[Rows from a dataset of clips and code]
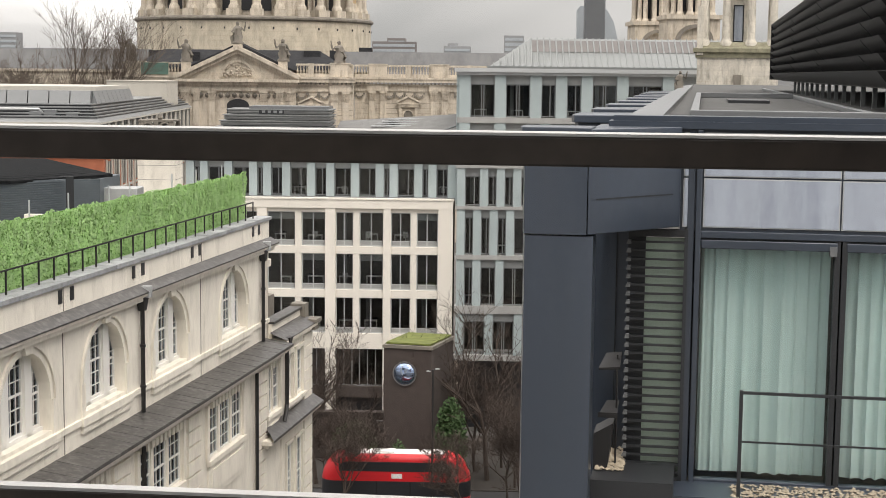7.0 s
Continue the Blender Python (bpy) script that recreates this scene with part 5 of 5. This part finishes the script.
# lower storey with triple sashes and rusticated piers
LOWC = [8.2, 15.75, 23.3, 30.9]
lowo = [(0.3, 1.2), (1.4, 2.3)]
for c in LOWC:
    lowo += [(c - 2.2, c - 0.9), (c - 0.65, c + 0.65), (c + 0.9, c + 2.2)]
lw = Mesh()
xs_ = [0.0] + [v for o_ in lowo for v in o_] + [44.0]
for i in range(0, len(xs_), 2):
    lw.box(xs_[i], xs_[i + 1], 0.0, 0.6, 3, 13.66)
for a, b in lowo:
    lw.box(a, b, 0.0, 0.6, 3, 11.25).box(a, b, 0.0, 0.6, 13.4, 13.66)
part("lower_wall", lw, M_STUCCO, stu)
part("interior", Mesh().box(0.2, 43.8, -0.1, -0.02, 3, 13.6), M_OFFICE_IN, stu)
for a, b in lowo:
    sash_window(stu, (a + b) / 2, b - a, 11.25, 13.4, 0.46, 4, 3)
for c, hw in [(1.3, 1.1)] + [(c_, 2.4) for c_ in LOWC]:
    part("window_sill", Mesh().box(c - hw, c + hw, 0.6, 0.78, 11.02, 11.22).box(c - hw + 0.1, c + hw - 0.1, 0.6, 0.68, 9.6, 11.02), M_STUCCO, stu)
    part("window_apron", Mesh().box(c - hw + 0.4, c + hw - 0.4, 0.68, 0.72, 9.85, 10.75), M_STUCCO, stu)
    part("architrave", Mesh().box(c - hw - 0.1, c - hw + 0.14, 0.6, 0.72, 11.22, 13.5).box(c + hw - 0.14, c + hw + 0.1, 0.6, 0.72, 11.22, 13.5), M_STUCCO, stu)
    den_ = Mesh()
    for i in range(int(hw * 2 / 0.42)):
        den_.box(c - hw + 0.1 + i * 0.42, c - hw + 0.34 + i * 0.42, 0.6, 0.8, 13.36, 13.64)
    part("dentil", den_, M_STUCCO, stu)
qm = Mesh().box(-0.75, 0.75, 0, 0.12, 0, 0.52).data("rusticated_block", M_STUCCO)
for c in (3.3, 12.2, 19.6, 27.1):
    for i in range(17):
        part("rusticated_block", qm, None, stu, at=pose(c, 0.6, 3.4 + i * 0.6))
# drainpipes with hoppers
for c, z0, z1, y in ((1.25, 14.5, 18.6, 0.16), (16.2, 14.5, 18.6, 0.16), (30.6, 14.5, 18.6, 0.16), (4.4, 3, 13.66, 0.82), (17.9, 3, 13.66, 0.82)):
    dp = thing("drainpipe", ST @ pose(c, y, z0), "black iron drainpipe on the stucco wall", "drainpipe", "drainpipes")
    part("pipe", Mesh().tube([(0, 0, 0), (0, 0, z1 - z0)], 0.085, n=8), M_PIPE, dp)
    if z1 > 14:
        part("hopper", Mesh().taper(0, 0, z1 - z0 - 0.35, z1 - z0 + 0.15, 0.12, 0.12, 0.22, 0.17), M_PIPE, dp)
    for zz in (0.9, 2.4, 3.8):
        part("collar", Mesh().lathe([(0.085, zz), (0.12, zz + 0.02), (0.12, zz + 0.1), (0.085, zz + 0.12)], 8), M_PIPE, dp)
for c in (1.25, 16.2, 30.6):
    part("eaves_break", Mesh().box(c - 0.14, c + 0.14, 0, 0.5, 18.96, 19.16).box(c - 0.12, c + 0.12, 0, 0.5, 18.75, 18.96), M_PALE_METAL, stu, at=pose(0, 0, 0))
# lower end block
ext = thing("stucco_wing", ST, "lower cream stucco end wing with lead ledge", "building")
EXTW = [(-1.25, 1.05), (-2.97, 1.2)]
ew = Mesh()
xe = [-5.1] + sorted(v for c, w_ in EXTW for v in (c - w_ / 2, c + w_ / 2)) + [0.0]
for i in range(0, len(xe), 2):
    ew.box(xe[i], xe[i + 1], 0.0, 0.65, 3, 14.1)
for c, w_ in EXTW:
    ew.box(c - w_ / 2, c + w_ / 2, 0, 0.65, 13.4, 14.1).box(c - w_ / 2, c + w_ / 2, 0, 0.65, 9.0, 11.3).box(c - w_ / 2, c + w_ / 2, 0, 0.65, 3, 5.6)
ew.box(-5.1, -4.7, -10, 0, 3, 14.1)
part("wall", ew, M_STUCCO, ext)
for c, w_ in EXTW:
    sash_window(ext, c, w_, 11.3, 13.4, 0.5, 4, 3)
    sash_window(ext, c, w_, 5.6, 9.0, 0.5, 5, 3)
    part("architrave", Mesh().box(c - w_ / 2 - 0.15, c - w_ / 2, 0.65, 0.76, 11.2, 13.5).box(c + w_ / 2, c + w_ / 2 + 0.15, 0.65, 0.76, 11.2, 13.5).box(c - w_ / 2 - 0.15, c + w_ / 2 + 0.15, 0.65, 0.76, 13.5, 13.66).box(c - w_ / 2 - 0.28, c + w_ / 2 + 0.28, 0.65, 0.86, 11.0, 11.2), M_STUCCO, ext)
    part("architrave", Mesh().box(c - w_ / 2 - 0.15, c - w_ / 2, 0.65, 0.74, 5.4, 9.1).box(c + w_ / 2, c + w_ / 2 + 0.15, 0.65, 0.74, 5.4, 9.1).box(c - w_ / 2 - 0.15, c + w_ / 2 + 0.15, 0.65, 0.74, 9.1, 9.25), M_STUCCO, ext)
part("interior", Mesh().box(-4.7, 0, -1.6, -1.5, 3, 14), M_OFFICE_IN, ext)
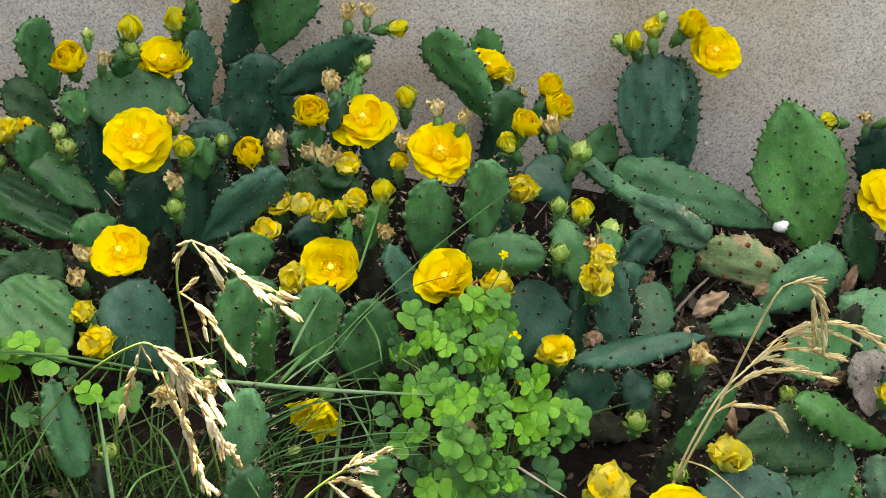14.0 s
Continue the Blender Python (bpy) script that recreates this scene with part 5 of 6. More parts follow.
def build_bare_soil_clump():
    p = plant("prickly_pear", 0.124, -0.369, -0.082, "prickly pear with decaying pads beside bare soil", "cactus", "prickly pears along the wall")
    pad(p, (0.271, -0.24, 0.011), (0.159, -0.21, 0.018), 0.058, (-0.21, -0.95, 0.25), PAD_DECAY, thick=0.02)
    pad(p, (0.0795, -0.35, 0.0812), (0.1199, -0.325, 0.1171), 0.035, (0.17, -0.89, 0.42), PAD_BLUE)
    pad(p, (0.0898, -0.36, 0.0463), (0.0957, -0.34, 0.0902), 0.030, (0.28, -0.89, 0.37), PAD_BLUE)
    pad(p, (0.121, -0.33, -0.048), (0.118, -0.26, 0.003), 0.064, (0.02, -0.62, 0.78), PAD_PALE, shape=(0.35, 0.35))
    pad(p, (0.0871, -0.425, 0.0196), (0.069, -0.405, 0.13), 0.044, (0.41, -0.86, 0.3), PAD_TEAL)
    pad(p, (0.1714, -0.44, 0.0709), (0.0444, -0.49, 0.0631), 0.033, (-0.00, -0.15, 0.99), PAD_BLUE, thick=0.015)
    pad(p, (0.243, -0.27, -0.013), (0.323, -0.24, 0.049), 0.060, (0.05, -0.93, 0.36), PAD_PALE, shape=(0.55, 0.35))
    pad(p, (0.1748, -0.33, -0.0079), (0.246, -0.33, 0.0189), 0.038, (-0.13, -0.93, 0.35), PAD_PALE)
    pad(p, (0.1129, -0.43, -0.0763), (0.0445, -0.428, -0.0621), 0.041, (0.48, -0.53, 0.70), PAD_OLD_SHADED)
    pad(p, (0.0315, -0.47, -0.024), (0.079, -0.46, 0.031), 0.051, (0.06, -0.99, 0.13), PAD_BLUE)
    pad(p, (0.1204, -0.45, -0.0273), (0.0991, -0.43, 0.0107), 0.040, (0.47, -0.65, 0.60), PAD_BLUE)
    pad(p, (-0.0144, -0.47, 0.0435), (0.006, -0.42, 0.1071), 0.080, (0.44, -0.77, 0.46), PAD_BLUE)
    dried(p, (0.162, -0.5, 0.0937), (0.03, -0.26, 0.97), 0.0317)
    green_bud(p, (0.1318, -0.498, 0.0607), (0.02, -0.17, 0.98), 0.0233)
    green_bud(p, (0.1095, -0.514, 0.0198), (0.03, -0.26, 0.97), 0.0285)
    faded(p, (0.0281, -0.498, 0.0821), (0.06, -0.42, 0.91), 0.0456)
    pad(p, (0.27, -0.21, -0.0962), (0.258, -0.205, -0.0123), 0.038, (-0.21, -0.95, 0.25), PAD_OLD_SHADED)
    pad(p, (0.1018, -0.33, -0.0899), (0.0898, -0.325, 0.0343), 0.030, (0.28, -0.89, 0.37), PAD_OLD_SHADED)
    pad(p, (0.0991, -0.395, -0.0936), (0.0871, -0.390, 0.0076), 0.030, (0.41, -0.86, 0.30), PAD_OLD_SHADED)
    pad(p, (0.1594, -0.41, -0.0994), (0.1714, -0.405, 0.0589), 0.030, (-0.00, -0.15, 0.99), PAD_OLD_SHADED)
    pad(p, (0.228, -0.24, -0.0946), (0.216, -0.235, -0.0225), 0.041, (0.05, -0.93, 0.36), PAD_OLD_SHADED)
    pad(p, (0.1628, -0.3, -0.093), (0.1748, -0.295, -0.0199), 0.030, (-0.13, -0.93, 0.35), PAD_OLD_SHADED)
    pad(p, (0.0195, -0.44, -0.09), (0.0315, -0.435, -0.0360), 0.031, (0.06, -0.99, 0.13), PAD_OLD_SHADED)
    pad(p, (0.1324, -0.42, -0.0978), (0.1204, -0.415, -0.0393), 0.030, (0.47, -0.65, 0.60), PAD_OLD_SHADED)
    pad(p, (-0.0264, -0.44, -0.0884), (-0.0144, -0.435, 0.0315), 0.046, (0.44, -0.77, 0.46), PAD_OLD_SHADED)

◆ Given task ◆
How many lines in these entries contain the string "that"? State the number and nothing more.

◆ Complete response ◆
2